# START OF Provided data

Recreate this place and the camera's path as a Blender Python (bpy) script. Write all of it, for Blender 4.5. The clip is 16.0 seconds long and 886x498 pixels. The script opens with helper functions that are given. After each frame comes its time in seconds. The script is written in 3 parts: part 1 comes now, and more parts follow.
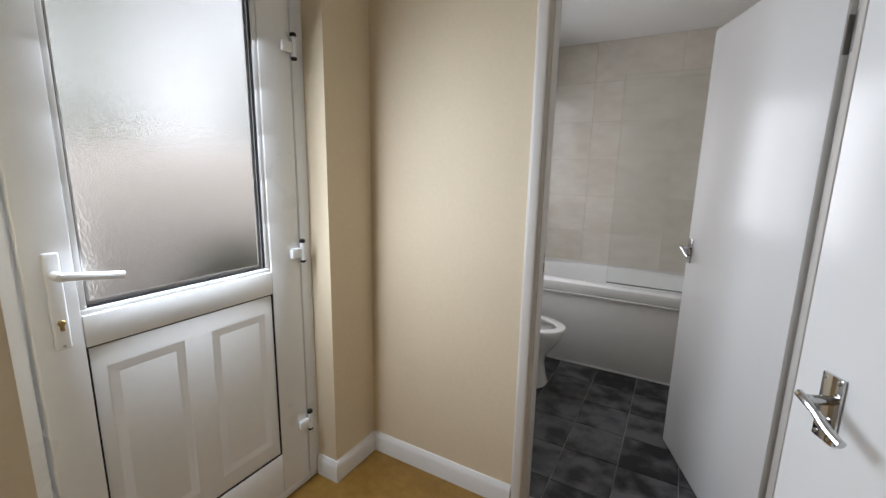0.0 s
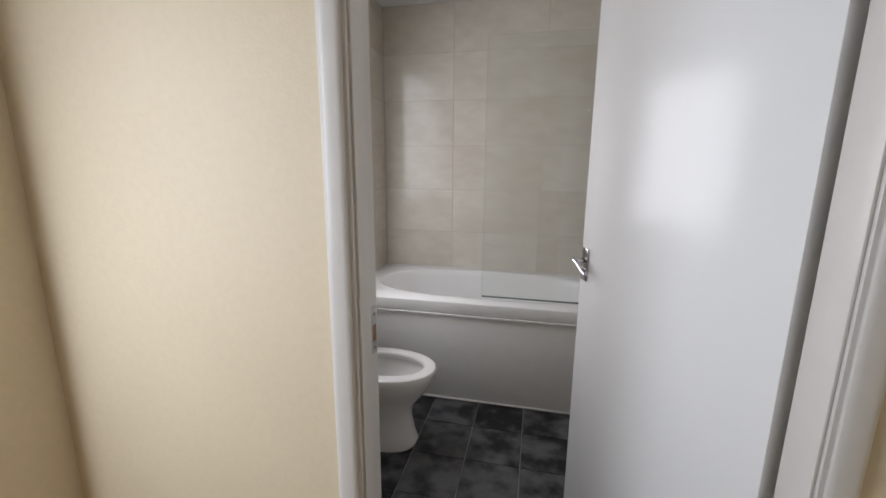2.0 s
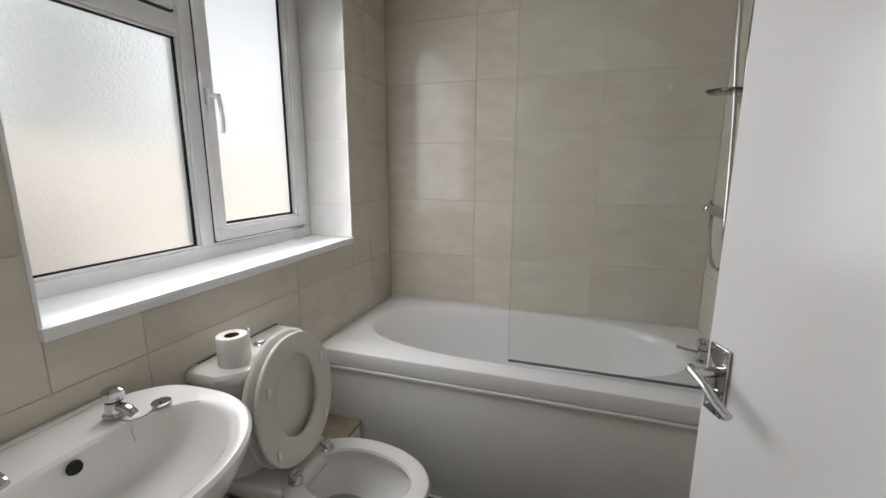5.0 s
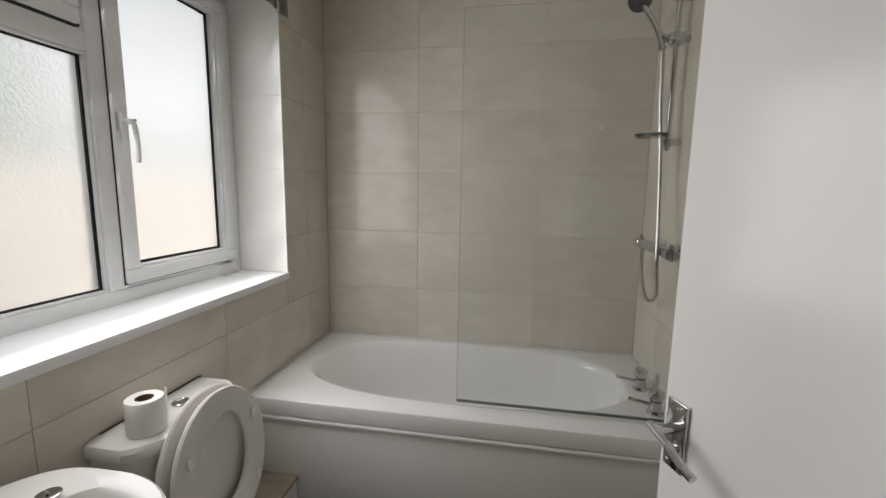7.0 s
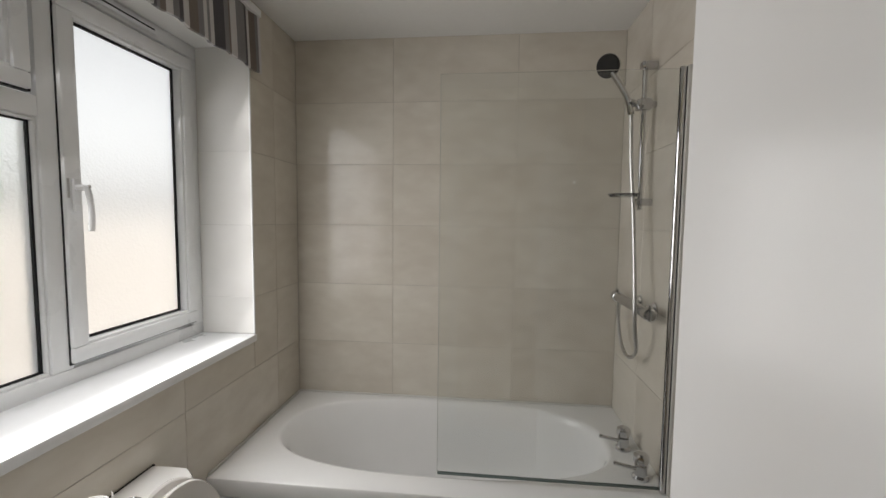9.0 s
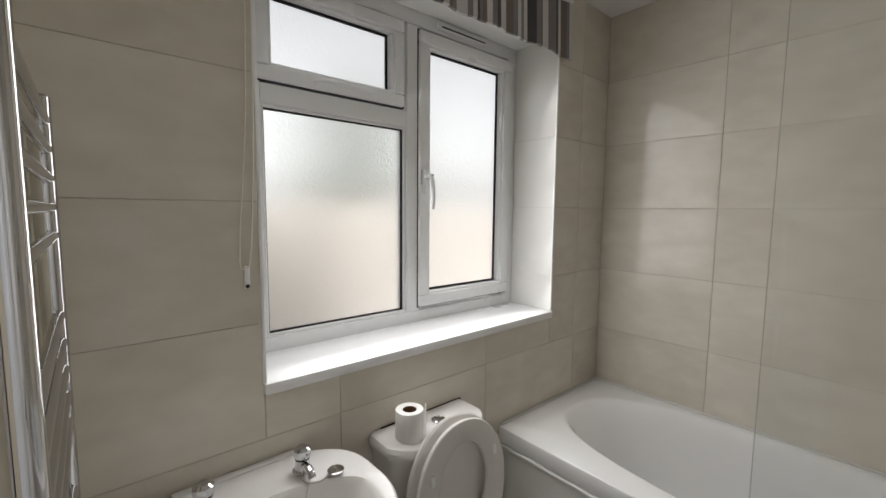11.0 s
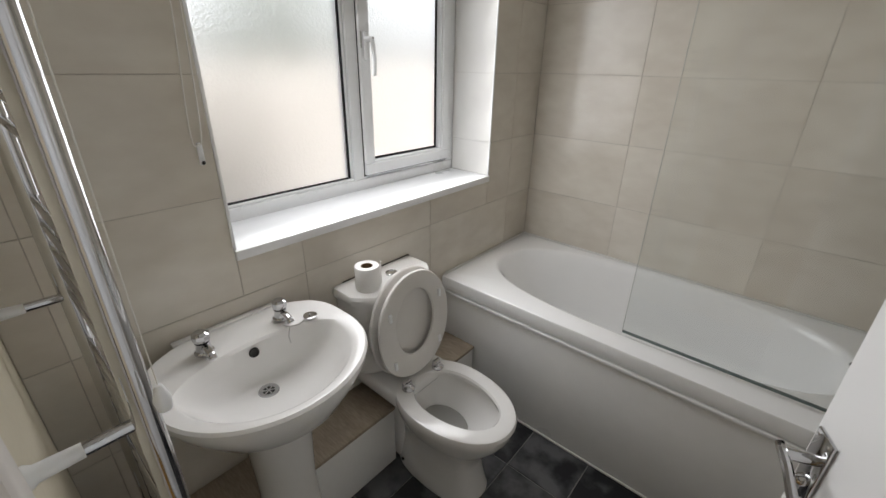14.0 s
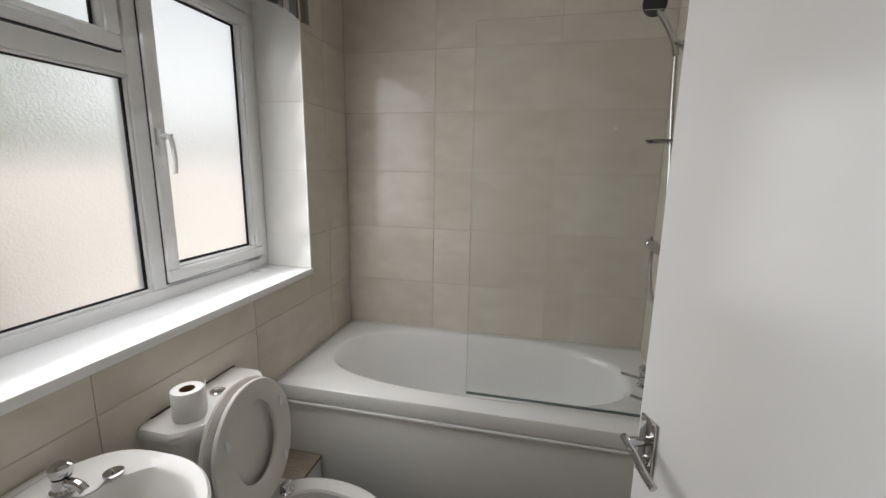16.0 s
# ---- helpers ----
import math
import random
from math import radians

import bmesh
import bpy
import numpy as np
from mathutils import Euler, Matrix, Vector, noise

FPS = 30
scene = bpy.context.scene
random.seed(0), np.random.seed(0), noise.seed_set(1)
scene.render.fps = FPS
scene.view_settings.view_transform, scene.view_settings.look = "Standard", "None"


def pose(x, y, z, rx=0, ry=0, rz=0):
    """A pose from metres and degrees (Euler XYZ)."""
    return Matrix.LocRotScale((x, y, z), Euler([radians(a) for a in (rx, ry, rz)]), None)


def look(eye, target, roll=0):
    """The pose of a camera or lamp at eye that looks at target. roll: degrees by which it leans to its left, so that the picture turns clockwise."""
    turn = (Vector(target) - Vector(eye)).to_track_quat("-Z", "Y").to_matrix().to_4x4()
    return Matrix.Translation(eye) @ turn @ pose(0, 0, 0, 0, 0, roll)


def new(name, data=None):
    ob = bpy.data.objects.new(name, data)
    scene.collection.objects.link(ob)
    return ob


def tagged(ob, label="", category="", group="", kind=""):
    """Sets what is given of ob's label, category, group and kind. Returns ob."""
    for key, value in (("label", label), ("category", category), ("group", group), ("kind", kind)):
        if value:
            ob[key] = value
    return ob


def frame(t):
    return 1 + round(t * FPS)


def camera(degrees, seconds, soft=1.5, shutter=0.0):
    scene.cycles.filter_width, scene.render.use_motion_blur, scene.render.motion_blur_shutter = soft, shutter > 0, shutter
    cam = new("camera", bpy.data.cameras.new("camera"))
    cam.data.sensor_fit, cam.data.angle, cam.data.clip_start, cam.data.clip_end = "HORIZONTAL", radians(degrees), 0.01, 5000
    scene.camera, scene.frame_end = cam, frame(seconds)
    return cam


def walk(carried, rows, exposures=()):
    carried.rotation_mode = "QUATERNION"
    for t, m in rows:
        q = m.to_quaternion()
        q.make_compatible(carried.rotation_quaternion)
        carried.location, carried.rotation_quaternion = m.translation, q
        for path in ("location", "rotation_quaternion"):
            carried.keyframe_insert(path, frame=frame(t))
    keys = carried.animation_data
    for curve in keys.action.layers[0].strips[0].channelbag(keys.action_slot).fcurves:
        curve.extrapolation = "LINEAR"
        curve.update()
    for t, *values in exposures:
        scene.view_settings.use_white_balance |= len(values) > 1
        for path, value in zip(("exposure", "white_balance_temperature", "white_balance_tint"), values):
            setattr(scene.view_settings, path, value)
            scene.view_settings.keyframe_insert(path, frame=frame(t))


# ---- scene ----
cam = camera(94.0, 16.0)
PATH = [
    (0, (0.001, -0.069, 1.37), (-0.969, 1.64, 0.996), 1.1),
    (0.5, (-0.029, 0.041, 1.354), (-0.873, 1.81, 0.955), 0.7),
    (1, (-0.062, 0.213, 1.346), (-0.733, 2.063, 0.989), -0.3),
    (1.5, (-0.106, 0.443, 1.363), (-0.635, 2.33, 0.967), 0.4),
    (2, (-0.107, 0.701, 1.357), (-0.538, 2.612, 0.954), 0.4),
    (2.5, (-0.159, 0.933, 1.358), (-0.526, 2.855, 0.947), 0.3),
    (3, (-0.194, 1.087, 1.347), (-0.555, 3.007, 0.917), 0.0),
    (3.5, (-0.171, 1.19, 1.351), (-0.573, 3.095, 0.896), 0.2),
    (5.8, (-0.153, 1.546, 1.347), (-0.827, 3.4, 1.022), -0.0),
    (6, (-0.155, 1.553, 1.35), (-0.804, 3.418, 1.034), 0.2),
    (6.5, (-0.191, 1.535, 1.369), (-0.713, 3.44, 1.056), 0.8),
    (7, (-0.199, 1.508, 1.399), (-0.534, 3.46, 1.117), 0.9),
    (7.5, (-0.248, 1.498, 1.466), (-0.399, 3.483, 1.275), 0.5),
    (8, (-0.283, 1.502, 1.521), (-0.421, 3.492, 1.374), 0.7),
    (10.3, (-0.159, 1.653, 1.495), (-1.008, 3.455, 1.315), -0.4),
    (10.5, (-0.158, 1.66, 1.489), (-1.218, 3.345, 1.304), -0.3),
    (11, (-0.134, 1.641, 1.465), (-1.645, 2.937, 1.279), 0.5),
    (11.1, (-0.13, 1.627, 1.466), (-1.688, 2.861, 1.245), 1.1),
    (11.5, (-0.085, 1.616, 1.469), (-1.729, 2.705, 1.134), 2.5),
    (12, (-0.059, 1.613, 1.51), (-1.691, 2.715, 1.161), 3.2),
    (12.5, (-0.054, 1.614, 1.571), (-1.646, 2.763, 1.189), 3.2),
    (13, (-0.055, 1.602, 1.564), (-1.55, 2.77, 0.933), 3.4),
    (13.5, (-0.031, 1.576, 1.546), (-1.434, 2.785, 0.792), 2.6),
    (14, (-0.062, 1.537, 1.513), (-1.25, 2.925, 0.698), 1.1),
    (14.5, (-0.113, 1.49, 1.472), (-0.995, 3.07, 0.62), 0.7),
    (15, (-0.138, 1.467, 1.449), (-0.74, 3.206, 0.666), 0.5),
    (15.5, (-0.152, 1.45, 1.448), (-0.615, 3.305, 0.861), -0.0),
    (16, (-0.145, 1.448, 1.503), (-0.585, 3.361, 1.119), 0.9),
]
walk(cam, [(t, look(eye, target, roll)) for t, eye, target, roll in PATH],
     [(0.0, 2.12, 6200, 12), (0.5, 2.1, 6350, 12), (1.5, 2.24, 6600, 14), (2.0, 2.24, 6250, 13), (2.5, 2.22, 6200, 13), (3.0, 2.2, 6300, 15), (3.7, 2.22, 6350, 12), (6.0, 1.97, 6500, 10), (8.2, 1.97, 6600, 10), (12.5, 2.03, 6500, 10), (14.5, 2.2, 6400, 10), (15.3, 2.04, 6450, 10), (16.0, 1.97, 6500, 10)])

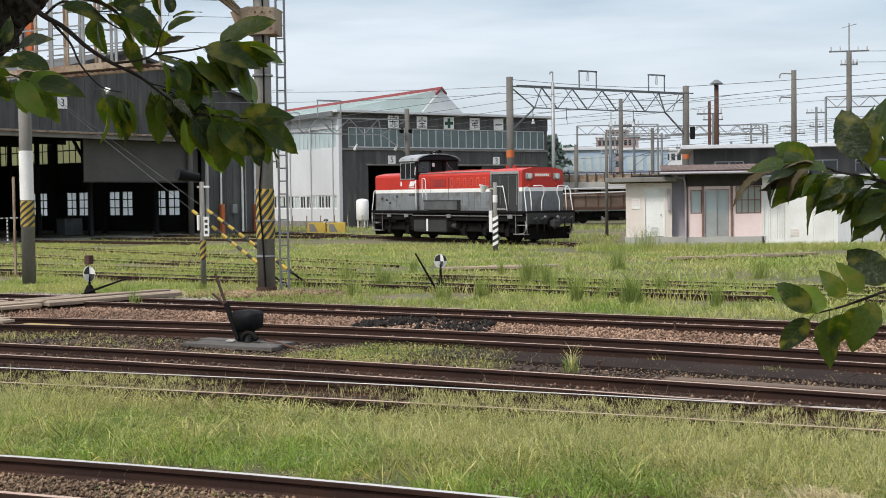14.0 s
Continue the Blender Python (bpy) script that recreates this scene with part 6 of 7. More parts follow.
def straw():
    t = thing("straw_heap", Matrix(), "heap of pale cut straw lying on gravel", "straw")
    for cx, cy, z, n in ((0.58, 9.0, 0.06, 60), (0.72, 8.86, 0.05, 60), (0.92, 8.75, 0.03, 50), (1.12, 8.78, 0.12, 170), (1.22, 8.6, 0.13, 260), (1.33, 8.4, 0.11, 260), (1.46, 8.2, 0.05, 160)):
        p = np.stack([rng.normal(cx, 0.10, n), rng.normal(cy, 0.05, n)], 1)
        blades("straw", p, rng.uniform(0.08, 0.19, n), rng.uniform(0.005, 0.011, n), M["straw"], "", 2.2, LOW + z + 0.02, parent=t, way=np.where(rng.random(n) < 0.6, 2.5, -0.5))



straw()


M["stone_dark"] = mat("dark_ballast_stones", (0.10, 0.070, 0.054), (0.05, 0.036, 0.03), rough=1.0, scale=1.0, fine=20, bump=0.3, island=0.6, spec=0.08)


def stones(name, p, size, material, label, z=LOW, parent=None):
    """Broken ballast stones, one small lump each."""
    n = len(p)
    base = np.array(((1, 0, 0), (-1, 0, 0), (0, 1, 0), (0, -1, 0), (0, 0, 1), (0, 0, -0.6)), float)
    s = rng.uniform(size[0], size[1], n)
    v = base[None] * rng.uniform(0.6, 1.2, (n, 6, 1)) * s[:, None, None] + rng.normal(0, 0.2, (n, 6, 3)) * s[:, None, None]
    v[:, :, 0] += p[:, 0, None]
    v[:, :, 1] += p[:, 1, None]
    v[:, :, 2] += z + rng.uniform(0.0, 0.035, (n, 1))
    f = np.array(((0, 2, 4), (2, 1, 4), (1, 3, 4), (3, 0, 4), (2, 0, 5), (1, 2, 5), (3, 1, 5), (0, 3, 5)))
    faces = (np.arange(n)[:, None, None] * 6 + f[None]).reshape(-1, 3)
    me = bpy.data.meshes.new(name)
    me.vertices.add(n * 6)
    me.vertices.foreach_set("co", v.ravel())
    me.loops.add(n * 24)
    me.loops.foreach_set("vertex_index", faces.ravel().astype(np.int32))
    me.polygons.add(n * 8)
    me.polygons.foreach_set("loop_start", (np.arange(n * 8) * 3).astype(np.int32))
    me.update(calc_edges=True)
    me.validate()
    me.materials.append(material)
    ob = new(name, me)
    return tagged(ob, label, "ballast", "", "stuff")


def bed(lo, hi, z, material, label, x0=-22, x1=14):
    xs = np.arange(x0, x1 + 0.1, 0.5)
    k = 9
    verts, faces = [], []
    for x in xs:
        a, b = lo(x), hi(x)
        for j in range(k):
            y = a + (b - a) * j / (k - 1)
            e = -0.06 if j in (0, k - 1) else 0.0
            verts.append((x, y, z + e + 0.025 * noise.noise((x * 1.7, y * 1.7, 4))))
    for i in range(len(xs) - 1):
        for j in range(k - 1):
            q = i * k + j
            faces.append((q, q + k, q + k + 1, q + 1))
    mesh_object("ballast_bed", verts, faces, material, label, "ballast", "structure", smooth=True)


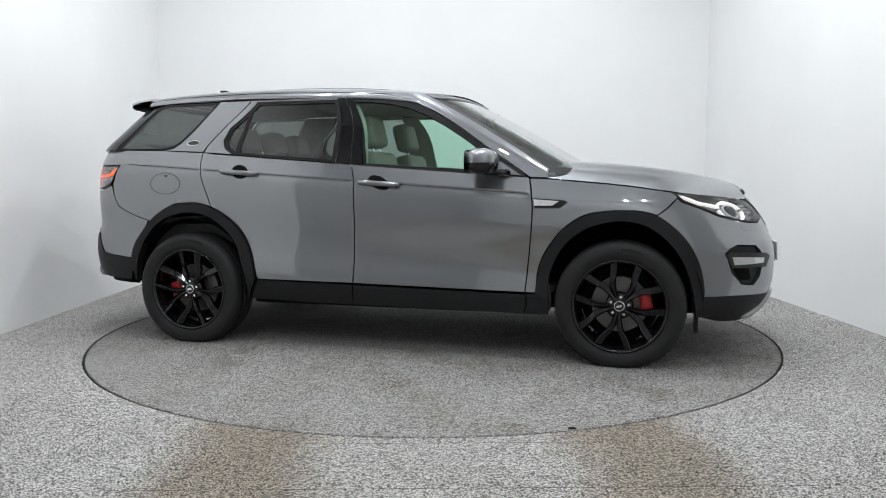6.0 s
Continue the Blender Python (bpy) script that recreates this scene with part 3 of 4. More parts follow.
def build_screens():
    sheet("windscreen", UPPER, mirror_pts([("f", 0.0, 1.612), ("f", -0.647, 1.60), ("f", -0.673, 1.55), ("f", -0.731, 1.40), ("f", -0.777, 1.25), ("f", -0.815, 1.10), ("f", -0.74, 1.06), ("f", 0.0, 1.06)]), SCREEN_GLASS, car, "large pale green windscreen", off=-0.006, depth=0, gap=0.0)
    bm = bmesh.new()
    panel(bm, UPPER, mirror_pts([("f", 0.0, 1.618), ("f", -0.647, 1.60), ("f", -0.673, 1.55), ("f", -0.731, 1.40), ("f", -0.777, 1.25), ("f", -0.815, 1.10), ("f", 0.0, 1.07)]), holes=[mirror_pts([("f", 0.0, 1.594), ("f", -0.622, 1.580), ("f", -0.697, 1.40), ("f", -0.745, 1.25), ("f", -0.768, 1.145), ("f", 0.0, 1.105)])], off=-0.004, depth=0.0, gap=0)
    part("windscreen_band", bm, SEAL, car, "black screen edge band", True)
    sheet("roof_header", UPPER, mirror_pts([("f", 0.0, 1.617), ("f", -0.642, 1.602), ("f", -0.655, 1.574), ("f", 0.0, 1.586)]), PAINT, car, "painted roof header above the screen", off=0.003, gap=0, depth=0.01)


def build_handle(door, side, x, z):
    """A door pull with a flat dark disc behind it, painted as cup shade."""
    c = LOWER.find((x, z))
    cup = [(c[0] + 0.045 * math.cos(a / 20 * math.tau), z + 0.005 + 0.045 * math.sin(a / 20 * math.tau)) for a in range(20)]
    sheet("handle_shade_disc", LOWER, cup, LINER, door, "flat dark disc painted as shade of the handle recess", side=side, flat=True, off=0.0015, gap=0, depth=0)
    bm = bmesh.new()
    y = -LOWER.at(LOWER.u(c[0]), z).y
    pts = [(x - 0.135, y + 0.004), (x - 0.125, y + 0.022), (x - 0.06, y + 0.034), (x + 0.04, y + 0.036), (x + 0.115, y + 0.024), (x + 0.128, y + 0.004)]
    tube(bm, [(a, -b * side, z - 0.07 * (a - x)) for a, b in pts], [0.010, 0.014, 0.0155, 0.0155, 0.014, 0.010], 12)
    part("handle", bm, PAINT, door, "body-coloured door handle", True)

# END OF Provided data

What is needed -
Output exactly the lines of the material above from the one containing "for t, *values" up to and including the one containing "scene.view_settings.keyframe_insert(path, frame=frame(t))".

Exercise output -
    for t, *values in exposures:
        scene.view_settings.use_white_balance |= len(values) > 1
        for path, value in zip(("exposure", "white_balance_temperature", "white_balance_tint"), values):
            setattr(scene.view_settings, path, value)
            scene.view_settings.keyframe_insert(path, frame=frame(t))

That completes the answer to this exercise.